Digestive Disease Week 2018 (DDW2018) was another successful conference with over 450 sessions presented by invited speakers and abstract authors. The interest in how the microbiome could potentially impact digestive diseases grew even more this year as compared to past conferences, with more talks dedicated to the microbiome. Many of the talks were so popular they required overflow space in the hallways to accommodate all the interested audience members. You could feel the energy of new ideas being uncovered and knowledge being shared, and I felt privileged to be able to take part this year with a few of my fellow DNA Genotek colleagues.
With so many thought-provoking sessions to choose from, I certainly was not able to attend them all. With a particular interest in the gut microbiome, I wanted to share some of my highlights.
1. Continuing Trend: Beyond Bacteria
In last year’s blog post about the highlights from DDW2017 we noted the rise in interest in the role of phages in digestive diseases. Well, the expansion of the field to encompass more than the bacteria residing within the human gut continued this year. At DDW2018 there was more of a focus on the contribution of fungus and yeast to human health and disease, in addition to viruses and phages.
Tao Zuo’s presentation Fecal Microbiota Transplantation Alters the Gut Mycobiome (fungome) which Correlates with Treatment Outcome in Clostridium Difficile Infection included an impressive amount of data and focused on the role of enteric fungal dysbiosis in Clostridium difficile infection (CDI). One of his conclusions supported the importance of restoring both fungal and bacterial microbiota in fecal microbiota transplantation efficacy treating CDI.

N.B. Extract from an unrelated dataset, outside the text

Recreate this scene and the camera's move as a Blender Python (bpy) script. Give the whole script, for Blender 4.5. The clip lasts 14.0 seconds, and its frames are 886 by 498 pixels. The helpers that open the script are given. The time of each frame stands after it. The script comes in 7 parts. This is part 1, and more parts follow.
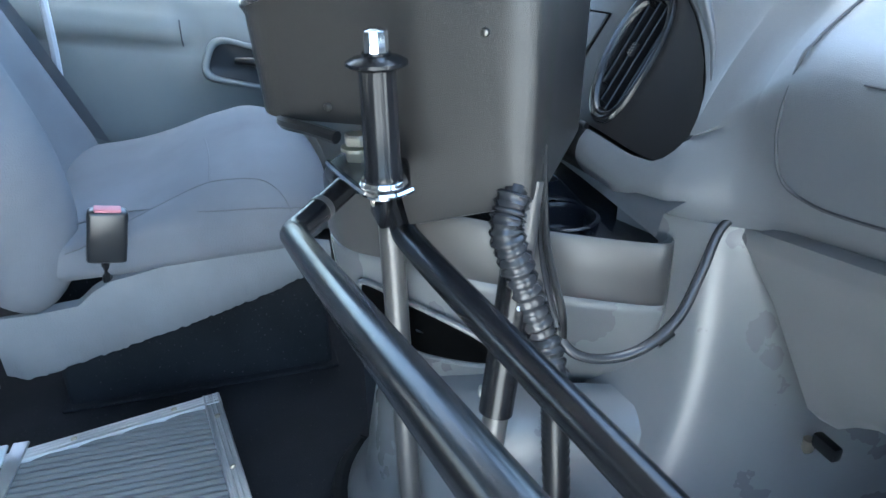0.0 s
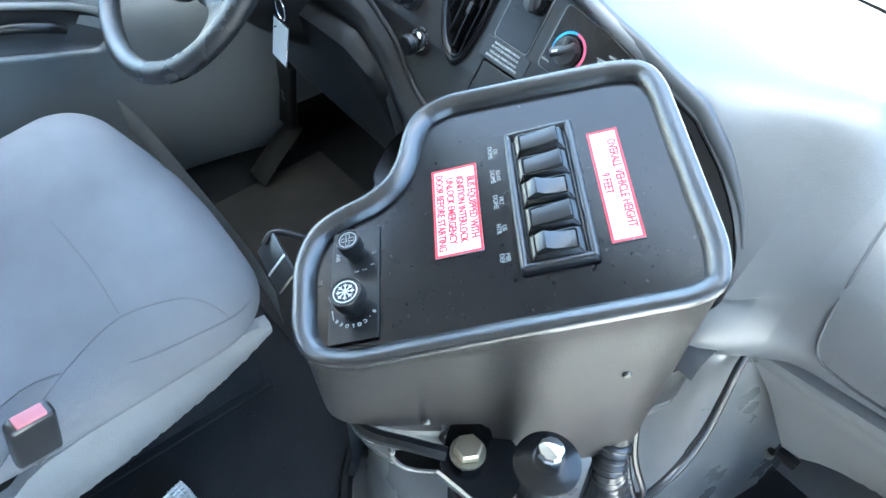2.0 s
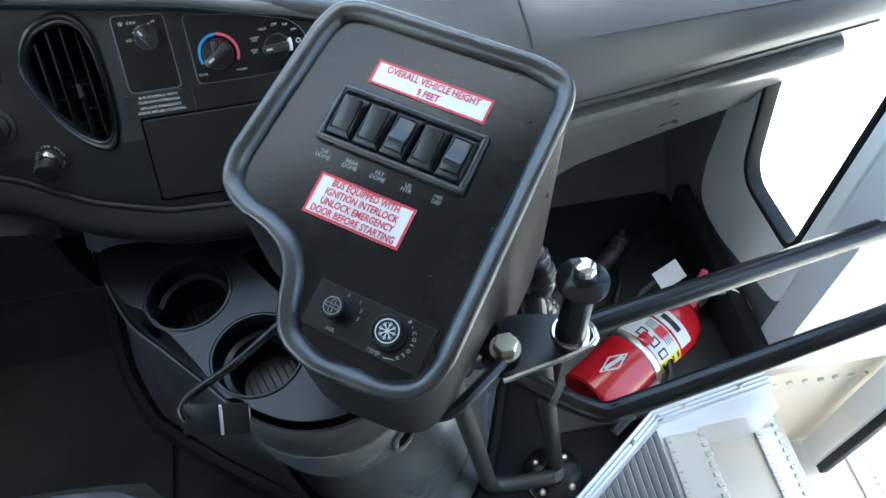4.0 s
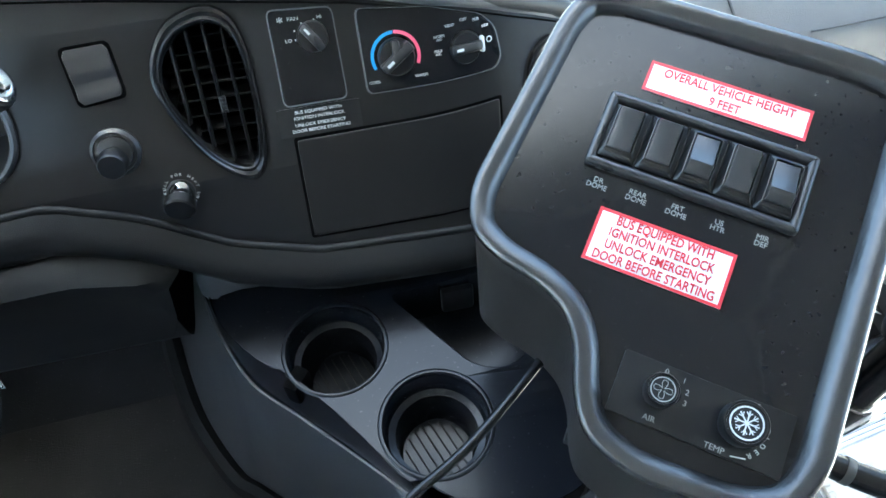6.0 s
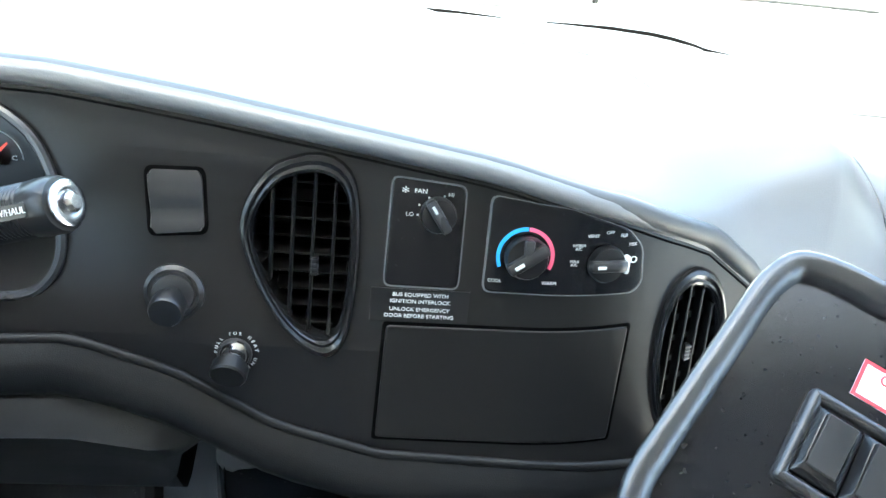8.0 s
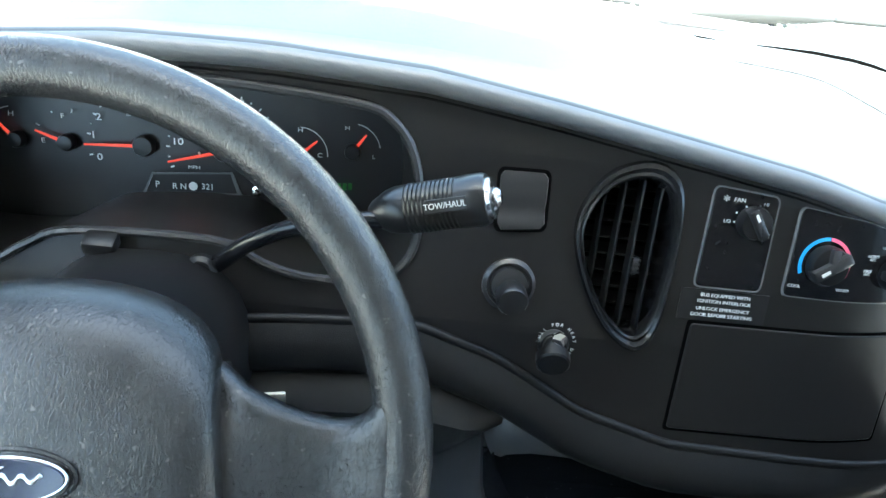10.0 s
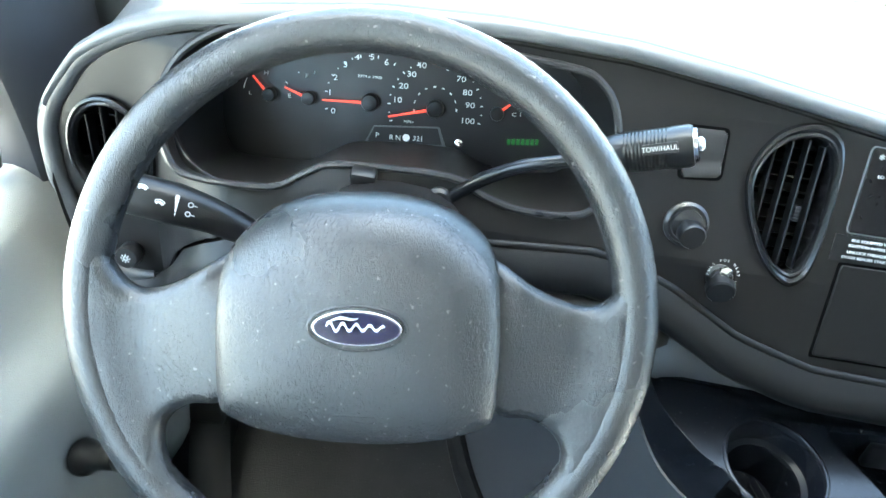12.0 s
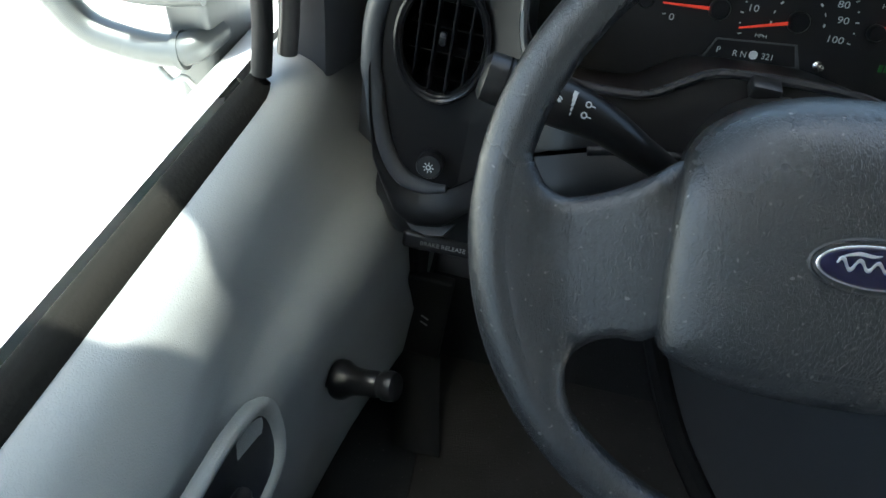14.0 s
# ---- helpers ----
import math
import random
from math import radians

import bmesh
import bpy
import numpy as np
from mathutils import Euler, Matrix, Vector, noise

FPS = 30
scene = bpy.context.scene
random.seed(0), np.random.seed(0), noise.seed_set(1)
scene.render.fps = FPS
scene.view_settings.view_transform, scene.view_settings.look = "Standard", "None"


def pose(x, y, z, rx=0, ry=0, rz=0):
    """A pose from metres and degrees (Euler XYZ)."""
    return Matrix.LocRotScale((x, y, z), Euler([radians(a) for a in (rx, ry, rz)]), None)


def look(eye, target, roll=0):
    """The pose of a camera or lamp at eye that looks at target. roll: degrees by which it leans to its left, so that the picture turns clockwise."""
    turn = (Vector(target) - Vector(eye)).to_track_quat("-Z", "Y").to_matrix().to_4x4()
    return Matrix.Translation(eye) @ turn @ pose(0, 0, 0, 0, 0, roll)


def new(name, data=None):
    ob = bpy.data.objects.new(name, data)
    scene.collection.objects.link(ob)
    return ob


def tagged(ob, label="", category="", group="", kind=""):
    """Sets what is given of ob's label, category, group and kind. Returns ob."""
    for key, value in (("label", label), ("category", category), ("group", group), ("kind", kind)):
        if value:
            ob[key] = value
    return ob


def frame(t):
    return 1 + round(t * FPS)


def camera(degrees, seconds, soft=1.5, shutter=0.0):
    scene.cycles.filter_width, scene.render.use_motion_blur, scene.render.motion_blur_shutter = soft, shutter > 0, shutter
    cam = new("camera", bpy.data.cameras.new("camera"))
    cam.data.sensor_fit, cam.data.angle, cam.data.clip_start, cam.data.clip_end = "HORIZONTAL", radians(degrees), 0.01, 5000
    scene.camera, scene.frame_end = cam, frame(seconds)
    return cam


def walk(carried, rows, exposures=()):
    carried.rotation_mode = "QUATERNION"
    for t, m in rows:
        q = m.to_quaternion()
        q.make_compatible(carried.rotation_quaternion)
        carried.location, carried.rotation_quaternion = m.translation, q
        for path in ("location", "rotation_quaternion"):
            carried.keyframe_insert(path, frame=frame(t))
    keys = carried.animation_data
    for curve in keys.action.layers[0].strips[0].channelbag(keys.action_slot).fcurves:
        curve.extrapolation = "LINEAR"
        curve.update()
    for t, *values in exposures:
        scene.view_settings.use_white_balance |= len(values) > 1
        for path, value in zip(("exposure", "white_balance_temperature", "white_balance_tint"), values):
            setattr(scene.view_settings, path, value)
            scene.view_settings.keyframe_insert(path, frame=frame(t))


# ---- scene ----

Similarly, Olabisi Coker’s presentation Enteric Fungi Compositional and Ecological Dysbiosis in Colorectal Cancer also looked beyond bacterial dysbiosis for a human disease; specifically colorectal carcinogenesis (CRC). The authors looked at the fungal microbiota, bacterial microbiome, as well as a many other diverse ecological networks, to understand the role these diverse organisms play in this complex disease. Furthermore, she proposed a potential use for fungal markers in the diagnosis of CRC in the future.
2. Multi-omics and Evolving Technologies
Unsurprisingly in a rapidly evolving field, significant technology development has been driving a lot of new discovery. In order to characterize or understand a human disease or biological response to an intervention, it’s necessary to conduct large cohort studies and to collect many different biological samples. These samples are run through high-throughput analysis and generate huge databases, which are needed to see a statistically significant response. By combining genomic sequencing, mass spectroscopy (MS) for deep immune profiling, proteomics and metabolomics, this field is moving towards cross-platform integration of data through computational methods and deep learning algorithms, including artificial intelligence. Genetic sequencing tends to functions as the foundation of these studies with multi-omics data layered over to provide a more comprehensive view of the very complex interactions between the host and resident microbial populations. It seems more and more a microbiome researcher requires access to a variety of analysis technologies and the academic and industry experts to help analyze and combine all of the resultant data sets. Hopefully researchers in the field continue to nurture the collaborative nature of these multi-omics studies.
3. Focus on Human Studies and Interventions
One of the major goals in gut microbiome research is to develop new diagnostics and therapeutics which requires the field to translate basic research to clinical studies. This push for more human research studies and human intervention studies was a commonly echoed theme this year.
Why does there need to be a greater investment in human research? A lot of the early work in this field was conducted in modest-sized, population-based observational studies or in animal models. Animal models -- where diet, environment, genetics and other potential confounding variables can be regulated -- allow for cause and effect relationships to be determined. The constant question an animal researcher faces is ‘How relevant are the results derived from animal models to actual humans living in the real world?’
In a presentation by Gary Wu, Designing an Informative Microbiome Clinical Study, he highlighted some key microbiome study designs and considerations to optimize research:
One interesting discussion point was the use of small studies of a well-defined and characterized human population to discover trends or correlations between the microbiome and human health. The discovered correlations can then be modeled in an easily controlled system, like tissue explants, cell culture or animals, to determine the mechanism of action. The benefit is that you know a correlation exists in a human subpopulation before you spend a lot of time and money diving into the mechanism or conducting very large longitudinal studies.
Speaking of longitudinal studies, or more specifically prospective studies, a major benefit of this type of study is that subjects can act as their own baseline and control, which avoids the whole issue of inter-subject variability causing noise. Since research is showing that a person’s microbiome can change daily, and be influenced by things like diet, exercise, stress and sleep, it becomes even more important to collect multiple samples overtime to help weed through the normal cyclical changes in the microbiome to reach the actionable insights that could spark the next big microbiome discovery.
These are the 3 trends that resonated for me at DDW this year. What were some of your favorite moments from DDW2018 or your thoughts on my three highlights?